# Information shown:

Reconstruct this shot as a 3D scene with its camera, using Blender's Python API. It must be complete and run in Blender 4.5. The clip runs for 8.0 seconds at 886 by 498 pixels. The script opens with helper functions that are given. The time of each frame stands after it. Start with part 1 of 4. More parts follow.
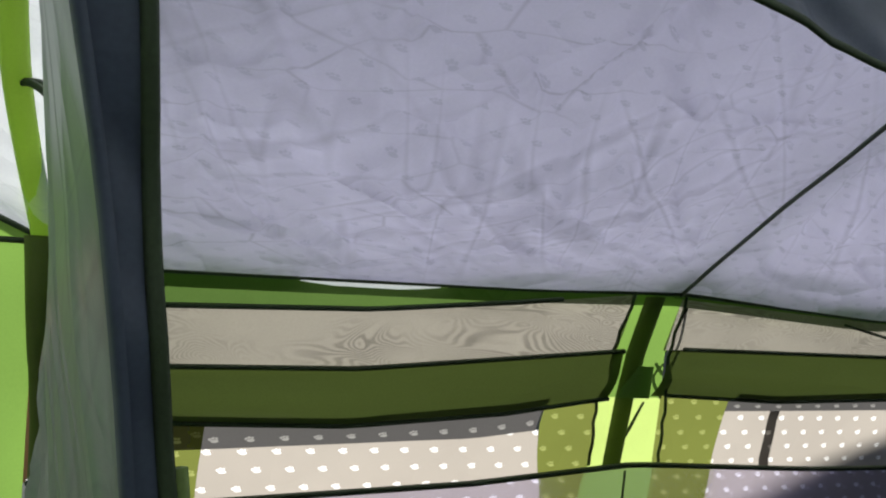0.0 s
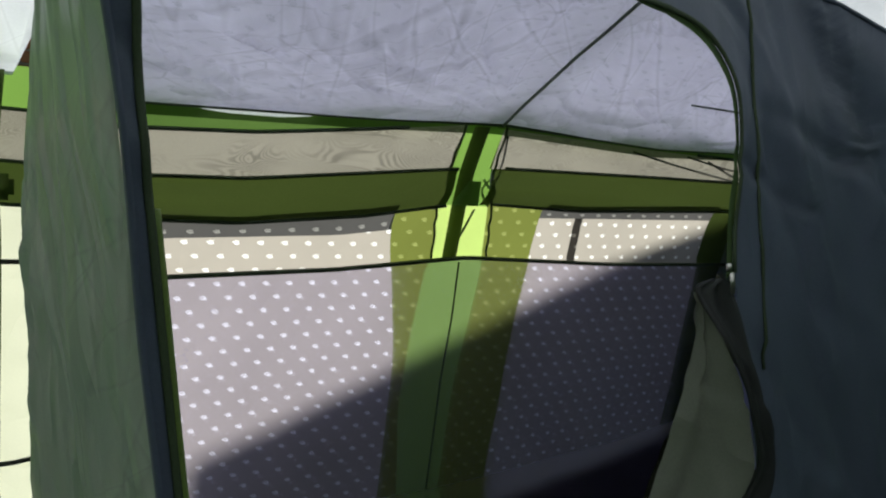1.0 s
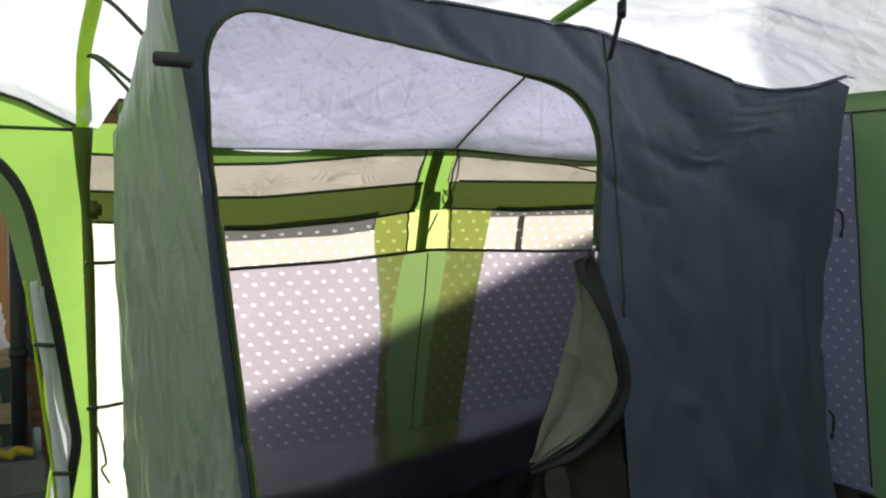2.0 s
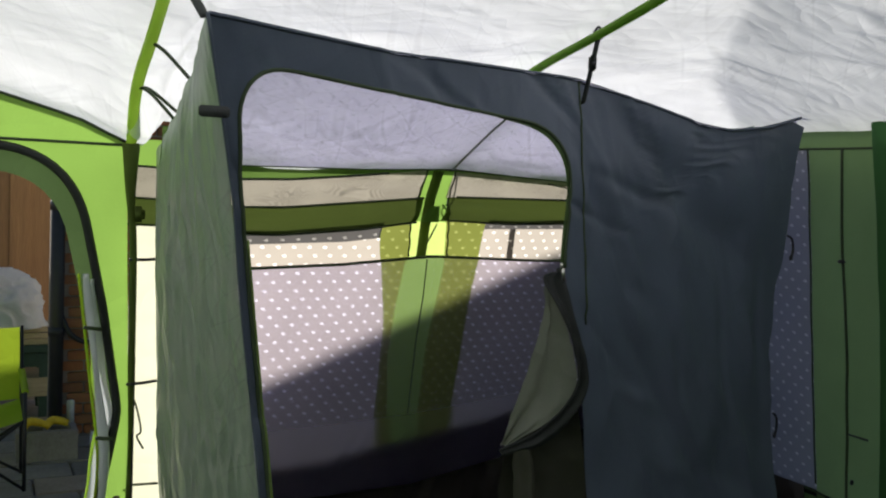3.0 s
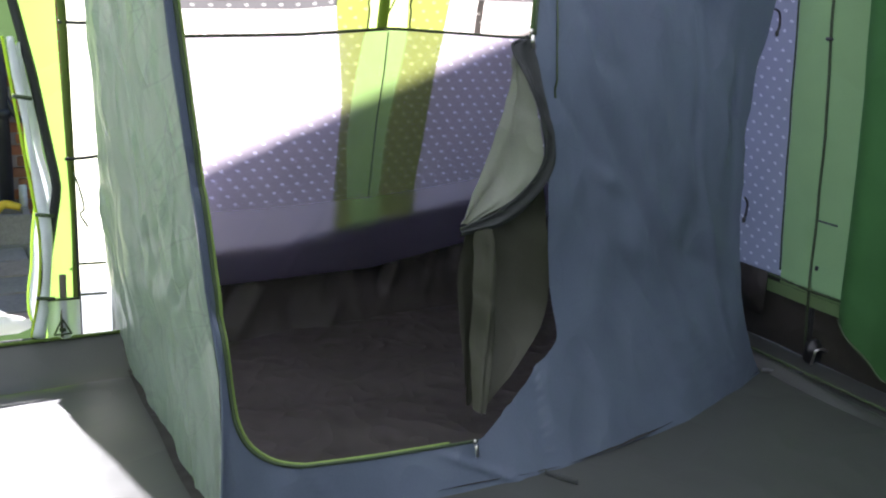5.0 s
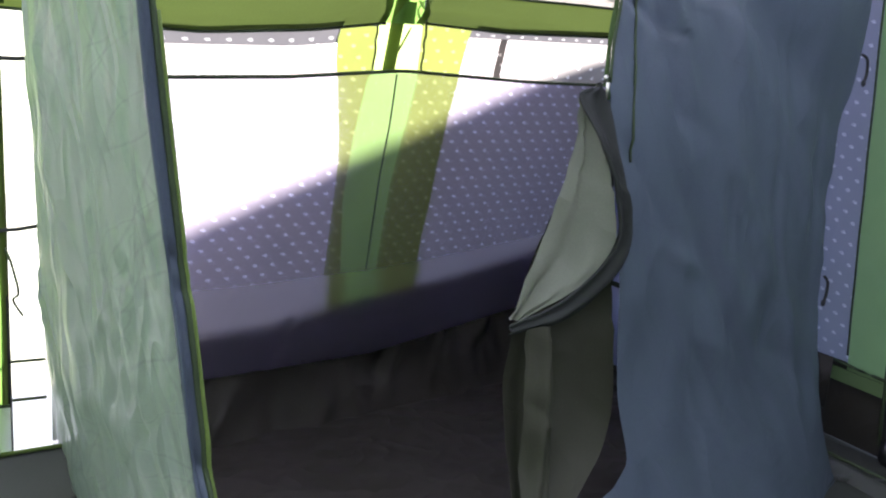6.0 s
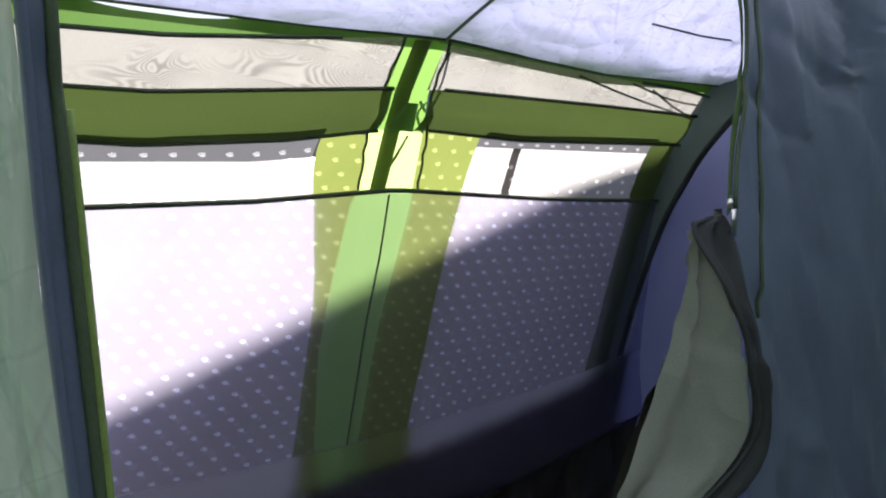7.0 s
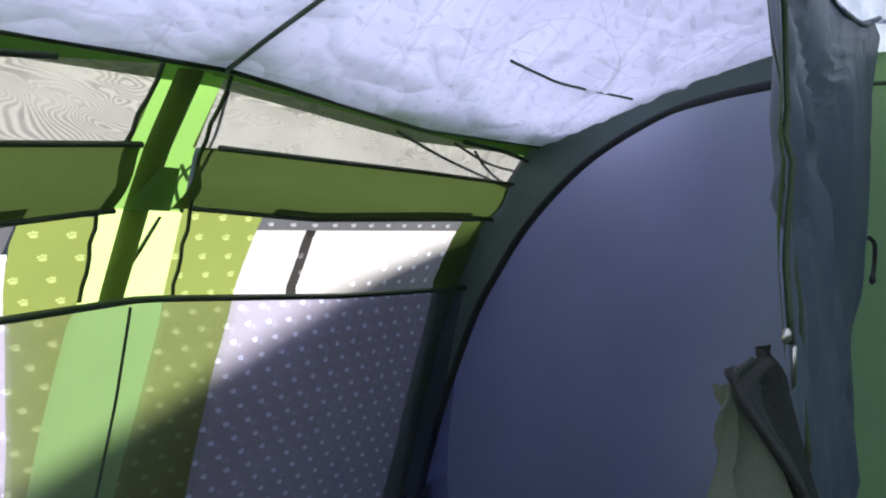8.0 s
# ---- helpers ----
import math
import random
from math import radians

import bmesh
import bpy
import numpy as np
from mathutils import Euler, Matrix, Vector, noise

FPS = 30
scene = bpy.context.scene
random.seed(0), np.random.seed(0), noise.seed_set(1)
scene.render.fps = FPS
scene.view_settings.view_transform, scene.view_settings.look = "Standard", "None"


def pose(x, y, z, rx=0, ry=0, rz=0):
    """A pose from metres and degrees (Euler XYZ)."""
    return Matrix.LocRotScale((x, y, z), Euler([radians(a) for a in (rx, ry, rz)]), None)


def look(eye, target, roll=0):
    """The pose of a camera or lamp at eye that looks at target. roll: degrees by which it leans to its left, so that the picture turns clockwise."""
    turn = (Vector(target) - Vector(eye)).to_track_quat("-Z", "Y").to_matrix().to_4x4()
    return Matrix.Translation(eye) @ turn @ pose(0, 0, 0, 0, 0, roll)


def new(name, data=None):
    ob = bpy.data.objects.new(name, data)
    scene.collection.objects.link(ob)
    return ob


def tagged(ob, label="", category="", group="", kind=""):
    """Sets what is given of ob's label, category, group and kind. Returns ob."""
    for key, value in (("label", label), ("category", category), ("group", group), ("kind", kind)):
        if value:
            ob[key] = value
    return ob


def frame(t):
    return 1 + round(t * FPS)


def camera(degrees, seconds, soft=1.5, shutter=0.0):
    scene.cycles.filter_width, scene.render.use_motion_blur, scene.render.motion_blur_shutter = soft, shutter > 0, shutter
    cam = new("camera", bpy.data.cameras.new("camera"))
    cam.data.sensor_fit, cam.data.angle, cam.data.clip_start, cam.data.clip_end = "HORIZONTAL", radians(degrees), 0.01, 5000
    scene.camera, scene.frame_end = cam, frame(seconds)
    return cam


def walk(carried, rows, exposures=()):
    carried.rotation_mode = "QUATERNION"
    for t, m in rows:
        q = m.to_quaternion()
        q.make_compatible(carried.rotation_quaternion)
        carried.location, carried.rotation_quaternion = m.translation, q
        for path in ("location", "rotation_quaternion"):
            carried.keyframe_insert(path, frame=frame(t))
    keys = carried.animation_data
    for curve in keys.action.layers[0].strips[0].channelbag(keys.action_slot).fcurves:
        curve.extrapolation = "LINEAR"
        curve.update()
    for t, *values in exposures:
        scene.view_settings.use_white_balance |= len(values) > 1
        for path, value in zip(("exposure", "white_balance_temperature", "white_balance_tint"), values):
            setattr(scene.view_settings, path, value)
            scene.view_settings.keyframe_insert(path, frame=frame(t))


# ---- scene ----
cam = camera(50.9, 8.0, soft=2.1)
PATH = [
    (0, (0.082, -0.066, 1.499), (0.819, 1.784, 1.746), 2.0),
    (0.5, (0.013, -0.257, 1.484), (0.894, 1.544, 1.499), 2.4),
    (1, (-0.079, -0.585, 1.46), (0.887, 1.163, 1.35), 2.6),
    (1.2, (-0.134, -0.791, 1.449), (0.806, 0.972, 1.351), 3.1),
    (2.3, (-0.439, -1.566, 1.537), (0.502, 0.195, 1.418), -0.2),
    (2.5, (-0.478, -1.663, 1.564), (0.455, 0.104, 1.489), -0.5),
    (3, (-0.489, -1.86, 1.596), (0.415, -0.081, 1.461), 2.6),
    (3.5, (-0.431, -1.919, 1.53), (0.476, -0.187, 1.109), 2.6),
    (4, (-0.413, -1.915, 1.502), (0.493, -0.222, 0.943), 2.5),
    (4.2, (-0.413, -1.91, 1.5), (0.485, -0.224, 0.907), 2.6),
    (5.3, (-0.347, -1.543, 1.462), (0.634, 0.121, 0.942), 4.4),
    (5.5, (-0.337, -1.391, 1.448), (0.7, 0.242, 0.94), 3.8),
    (6, (-0.258, -1.013, 1.441), (0.788, 0.627, 0.978), 4.6),
    (6.5, (-0.146, -0.635, 1.456), (0.904, 1.04, 1.153), 5.7),
    (7, (-0.051, -0.266, 1.428), (1.133, 1.329, 1.193), 3.7),
    (7.5, (0.101, 0.116, 1.437), (1.534, 1.492, 1.208), 5.5),
    (8, (0.303, 0.448, 1.45), (1.933, 1.605, 1.387), 3.0),
]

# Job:
Write out again exactly the lines from the start of the data above through the line containing "pose from metres", inclusive, excluding any pictures.

# Task result:
Reconstruct this shot as a 3D scene with its camera, using Blender's Python API. It must be complete and run in Blender 4.5. The clip runs for 8.0 seconds at 886 by 498 pixels. The script opens with helper functions that are given. The time of each frame stands after it. Start with part 1 of 4. More parts follow.
0.0 s
1.0 s
2.0 s
3.0 s
5.0 s
6.0 s
7.0 s
8.0 s
# ---- helpers ----
import math
import random
from math import radians

import bmesh
import bpy
import numpy as np
from mathutils import Euler, Matrix, Vector, noise

FPS = 30
scene = bpy.context.scene
random.seed(0), np.random.seed(0), noise.seed_set(1)
scene.render.fps = FPS
scene.view_settings.view_transform, scene.view_settings.look = "Standard", "None"


def pose(x, y, z, rx=0, ry=0, rz=0):
    """A pose from metres and degrees (Euler XYZ)."""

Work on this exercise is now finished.